Nationwide did not comment on Mastellone-Snyder’s case but reacted to the Consumer Watchdog report.
“This report appears to be based on an incomplete sampling of outdated policy language filings,” it said in an email. “We are fully committed to complying with all laws and regulations in the states where we do business.”
The Personal Insurance Federation of California, the industry trade group, sent an almost-identical response to the document.
“The report is also based on an incomplete sampling of outdated policy language filings,” it said. “Regardless, PIFC members are fully committed to complying with all laws and regulations in the states where they do business.”
Both Mapel and Mastellone-Snyder said they spent countless hours managing their homes’ situations and begging their insurers for help. Both ended up paying tens of thousands of dollars out of pocket to remediate their homes, and then sold them to recoup some of their expenditures and because they no longer felt comfortable living there. Both think they got lower prices because of their homes’ smoke histories.
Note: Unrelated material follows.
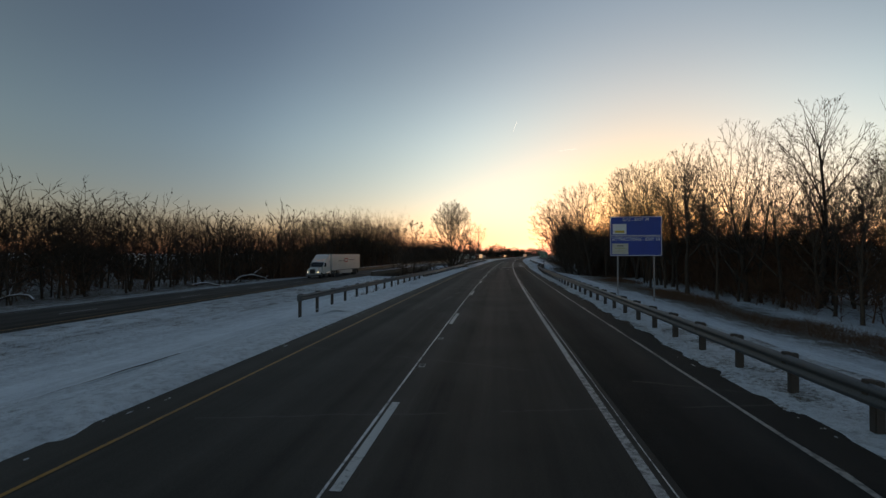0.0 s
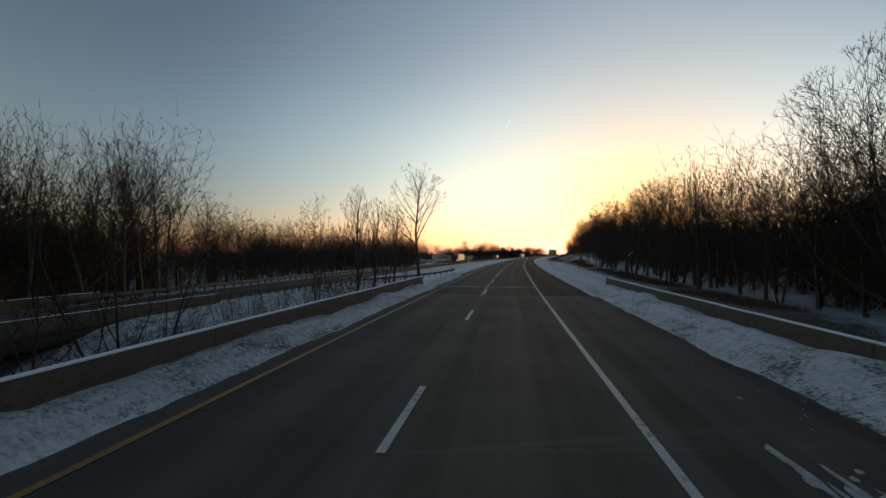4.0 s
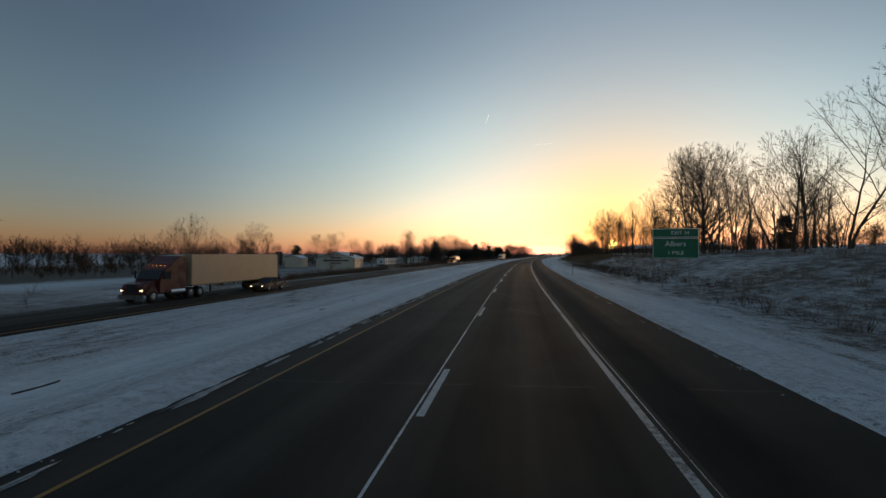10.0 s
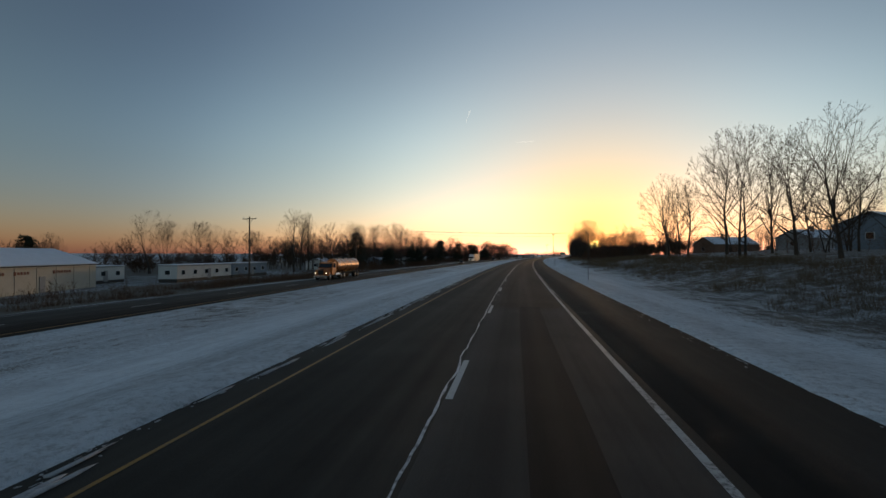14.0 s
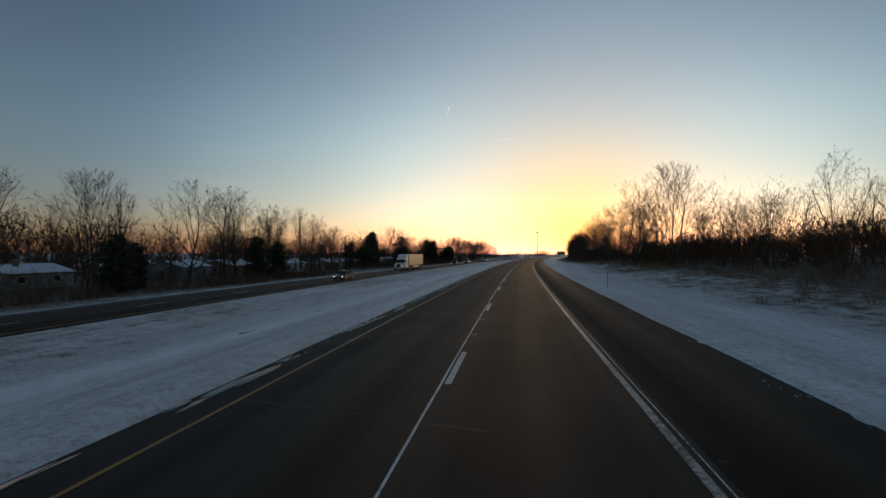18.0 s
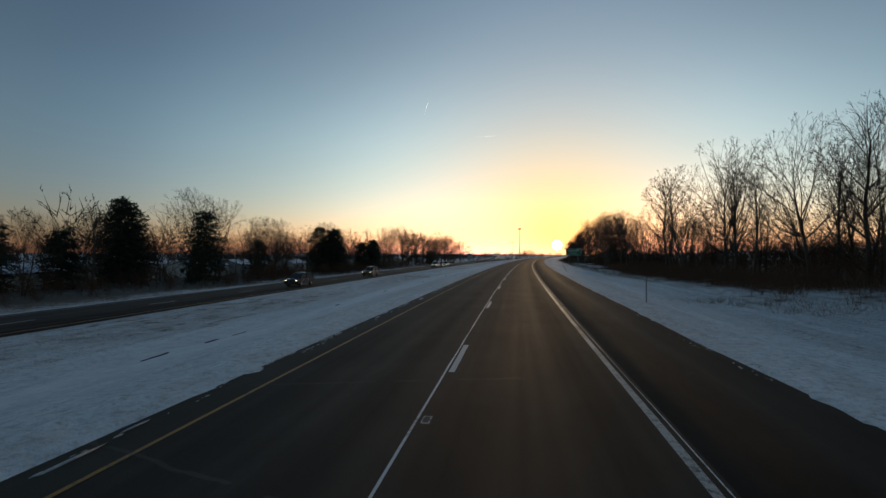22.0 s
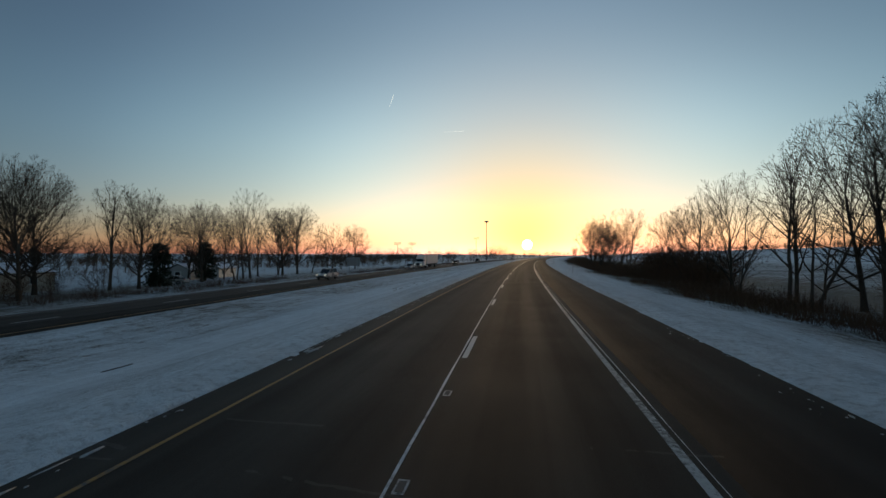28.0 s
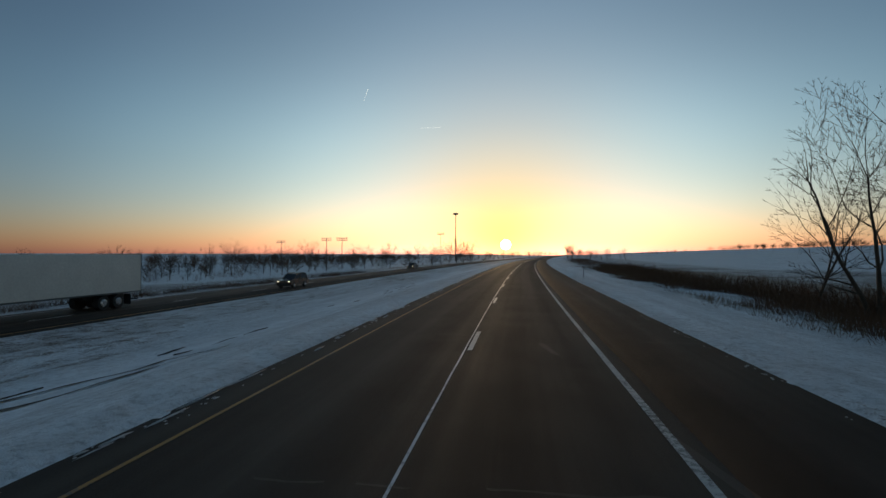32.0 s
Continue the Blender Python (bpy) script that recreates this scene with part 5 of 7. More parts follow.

“We felt like we were forced to sell our dream home,” Mastellone-Snyder said. “We had the heartbreaking decision, if insurance is not going to support us in getting this house clean, we’re never going to feel comfortable bringing our small kids and my mom back here.”
Both women also had to discard almost all their possessions because they were too contaminated to salvage. Mastellone-Snyder said her daughter, now 7, broke down crying the other night when she had to dispose of a chapstick, saying, “I’ll never get it back, just like my favorite stuffed animal Pearl.”
Both former homeowners are now living in rentals — and as housing costs have escalated, both think they may never be able to afford a Bay Area house again.
“I probably would have been better off had my house burned down in a wildfire” because that would have clearly been covered, Mapel said. “The amount of trauma and pain (to fight for compensation) was like having any foundation and stability just ripped out from under your feet.”